The reviews have stacked up so heavily against this film I went to the screening with zero expectations, but came out afterwards wondering what is it that makes one ordinary film an object of hate while others are deemed to be beyond reproach.

The Emoji Movie is no Toy Story or Lego Movie, but it's as least as enjoyable as the ridiculously overrated Avatar. Sure, it isn't as technically impressive, but the story's about as interesting.

The initial concept is quite clever, as it's about the emoji symbols many people use on their phones as shortcuts for words. Now imagine they are real...

TJ Miller - great in Silicon Valley - voices the lead character, Gene, who is an emoji that lives in Textopolis, a digital city inside the phone of his user Alex. On his first day at work, Gene panics when he's being used and ends up making a confusing-looking expression.

Gene is considered to have malfunctioned and is sentenced to be deleted, but he breaks for it, and tries to get himself fixed. He's relying on his new friend Hi-5 (voiced by James Corden), a once-popular emoji now surplus to requirements.
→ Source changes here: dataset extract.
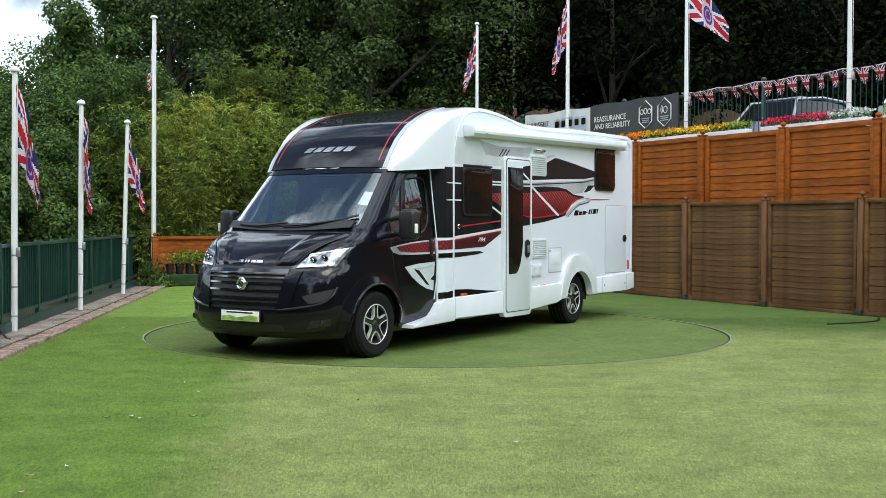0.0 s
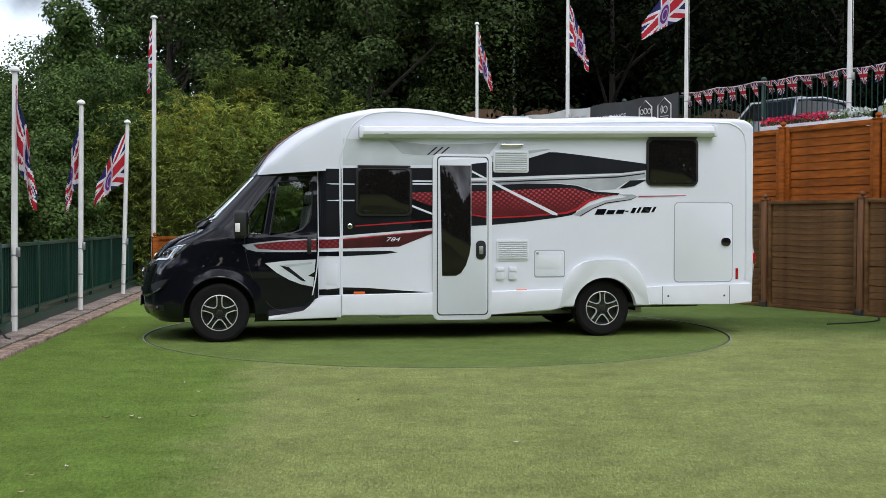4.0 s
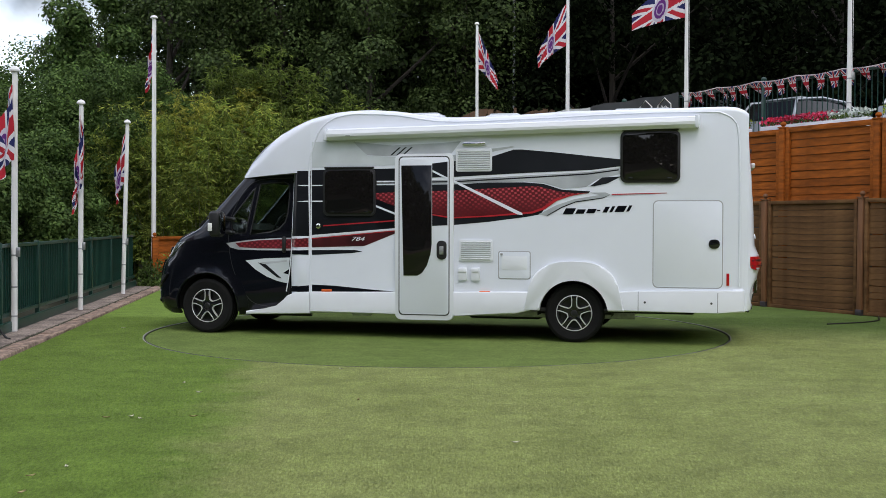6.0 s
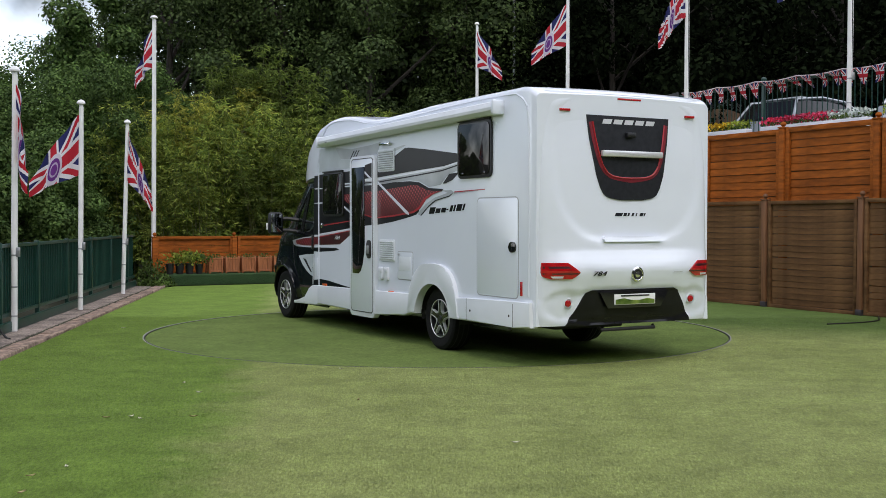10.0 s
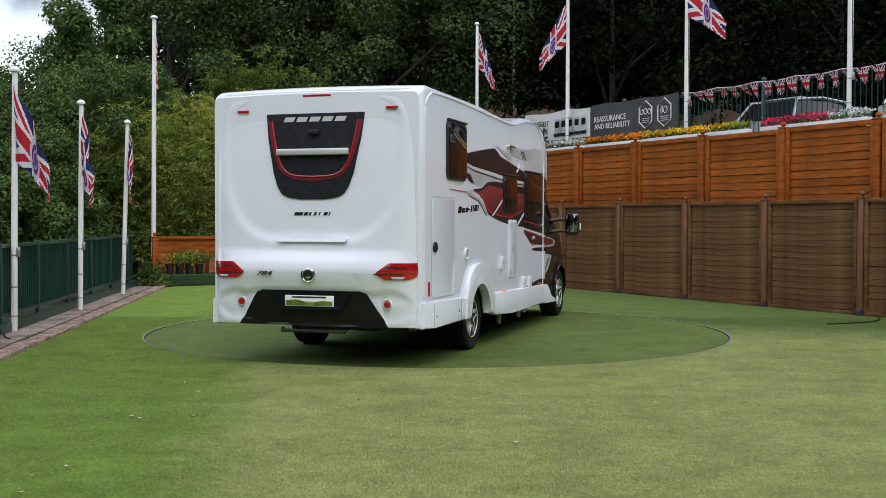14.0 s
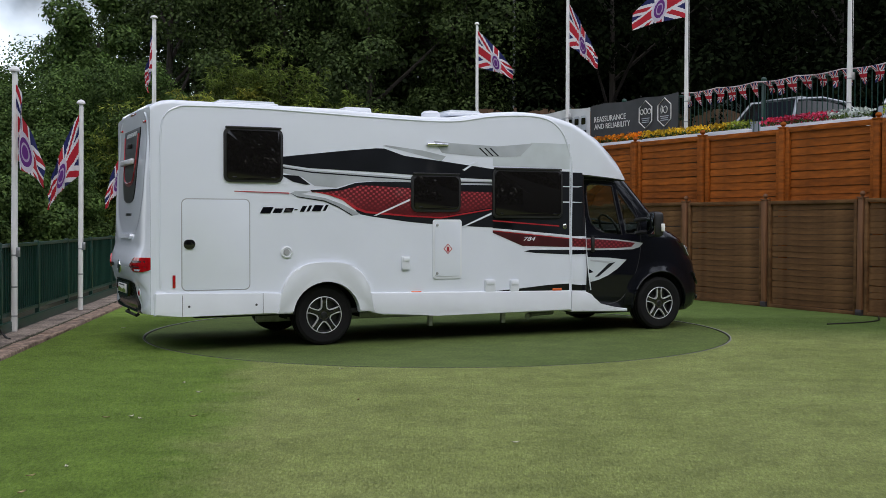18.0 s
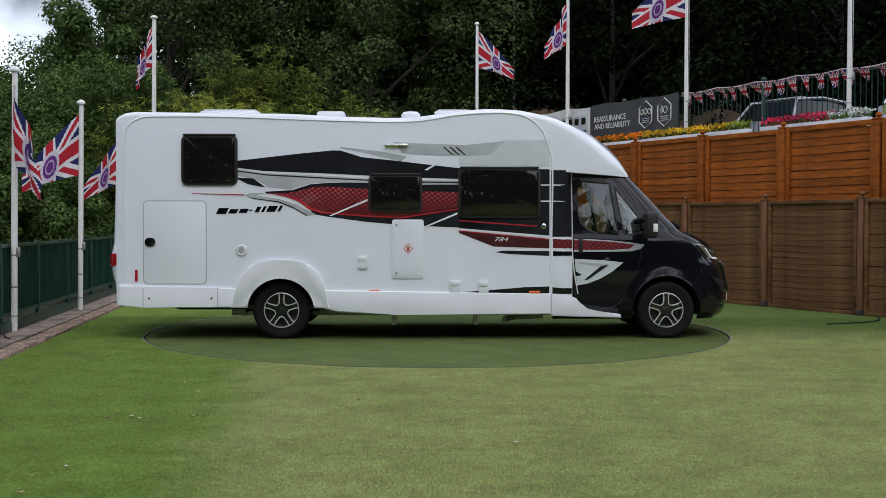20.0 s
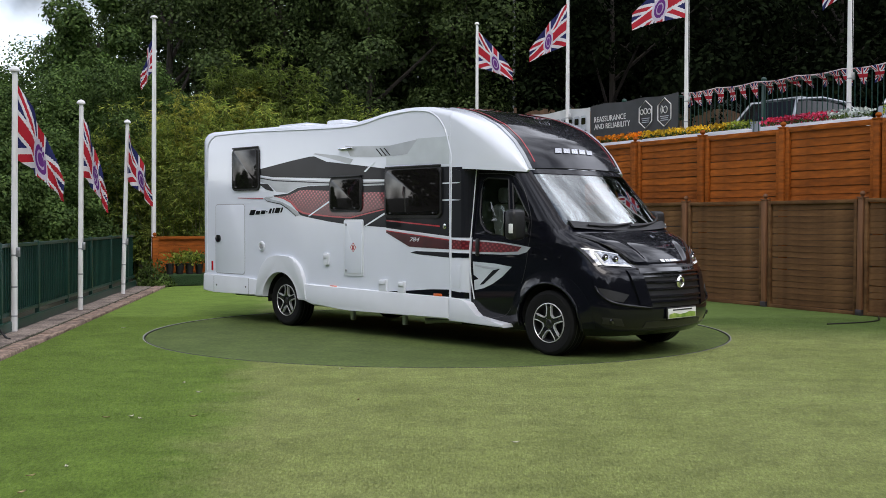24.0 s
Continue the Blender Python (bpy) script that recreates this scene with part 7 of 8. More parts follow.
def tree(x, y, z, height, spread, clumps, per, leaf, material, seed, label, low=0.25, name="tree", category="tree", group="woodland trees"):
    rng = np.random.default_rng(seed)
    t = thing(name, label, category, pose(x, y, z), group=group)
    lean = rng.normal(size=2) * 0.03 * height
    tr = [(0, 0, -0.1), (lean[0] * 0.3, lean[1] * 0.3, height * 0.35), (lean[0], lean[1], height * 0.85)]
    part("trunk", tube(smooth_curve(tr, 4), [0.022 * height * (1 - 0.8 * i / 8) for i in range(9)], 9), BARK, t)
    cl = []
    for k in range(clumps):
        f = low + (1 - low) * (k + rng.random()) / clumps
        env = math.sin(math.pi * min(1, max(0.08, (f - low * 0.6) / (1.05 - low * 0.6)))) ** 0.6
        a = 2.399 * k + rng.random() * 0.9
        rr_ = spread * env * (0.45 + 0.6 * rng.random())
        c = (rr_ * math.cos(a), rr_ * math.sin(a), height * f)
        cl.append((*c, spread * (0.22 + 0.20 * rng.random())))
        if k % 3 == 0:
            zb = height * max(0.15, f - 0.22)
            tube([(lean[0] * f * 0.6, lean[1] * f * 0.6, zb), (c[0] * 0.5, c[1] * 0.5, (zb + c[2]) / 2), c], [0.007 * height, 0.005 * height, 0.002 * height], 5, bm=(limb := bmesh.new()))
            part("limb", limb, BARK, t)
    pos, nrm = crown_points(rng, cl, per)
    ax = np.cross(nrm, rng.normal(size=nrm.shape))
    k = len(pos)
    leaves("crown", pos, ax, nrm, leaf * (0.7 + 0.6 * rng.random(k)), leaf * 0.62 * (0.7 + 0.6 * rng.random(k)), material, t)
    return t


L_MID = leaf_mat("woodland_leaf", (0.028, 0.050, 0.014), (0.082, 0.120, 0.035), 0.25)
# L_DARK: the shade under the canopy is put into a near-black leaf colour
L_DARK = leaf_mat("painted_shade_leaf", (0.004, 0.007, 0.003), (0.009, 0.014, 0.005), 0.08, 0.9, 0.03)
L_TALL = leaf_mat("tall_tree_leaf", (0.018, 0.033, 0.010), (0.050, 0.075, 0.022), 0.2)
L_LEFT = leaf_mat("hedge_leaf", (0.031, 0.066, 0.015), (0.112, 0.176, 0.044), 0.28)
L_BAMB = leaf_mat("bamboo_leaf", (0.072, 0.134, 0.026), (0.38, 0.44, 0.085), 0.45)
L_BAMY = leaf_mat("yellow_bamboo_leaf", (0.17, 0.20, 0.030), (0.44, 0.43, 0.080), 0.45)
L_BAMG = leaf_mat("green_bamboo_leaf", (0.050, 0.085, 0.016), (0.18, 0.235, 0.045), 0.4)
L_SHRUB = leaf_mat("shrub_leaf", (0.05, 0.09, 0.02), (0.11, 0.17, 0.04), 0.3)

# wooded bank behind everything
bank = bmesh.new()


def bank_z(x, y):
    return interp(y, [29, 33, 40, 55, 80, 140], [-0.05, 0.8, 2.2, 6.5, 16, 30]) * interp(x, [-30, -14, -4, 4, 60], [0.0, 0.25, 0.6, 1.0, 1.1]) + 0.25 * noise.noise(Vector((x * 0.3, y * 0.3, 0)))


gx, gy = [-60 + 3.0 * i for i in range(51)], [29 + 2.4 * (j ** 1.25) for j in range(22)]
sheet(lambda u, v: Vector((u, v, bank_z(u, v) - 0.06)), gx, gy, bm=bank)
tagged(part("wooded_bank", bank, EARTH), "dark leaf-strewn bank rising under the trees", "bank", kind="structure")

rng0 = random.Random(3)
# tall trees at the back; on the right the leaf colour holds the shade
for i, px in enumerate(range(-11, 40, 4)):
    d = 46 + 4 * rng0.random()
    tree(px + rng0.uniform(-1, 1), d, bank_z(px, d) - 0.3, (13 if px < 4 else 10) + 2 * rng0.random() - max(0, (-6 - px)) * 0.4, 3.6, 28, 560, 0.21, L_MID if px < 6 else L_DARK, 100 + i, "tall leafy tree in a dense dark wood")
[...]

Meanwhile Alex - who's hoping to impress a girl who's texted him - heads to a shop where he seeks to have his phone rebooted, which will delete all his emojis.

What follows is basically a bog-standard tale of redemption and discovery, where Gene discovers that being different isn't so bad, as well as realising that friendship matters.

It's all pretty pedestrian, with Miller's voice remaining in second gear throughout, but still good kiddie fun. Sure, there isn't much for adults to enjoy, but if you're at this film with your kids, it's their fun that matters.

As animated children's films go, this one's pretty okay. But it seems like these days everything has to be either brilliant or rubbish. As if that's ever been the case.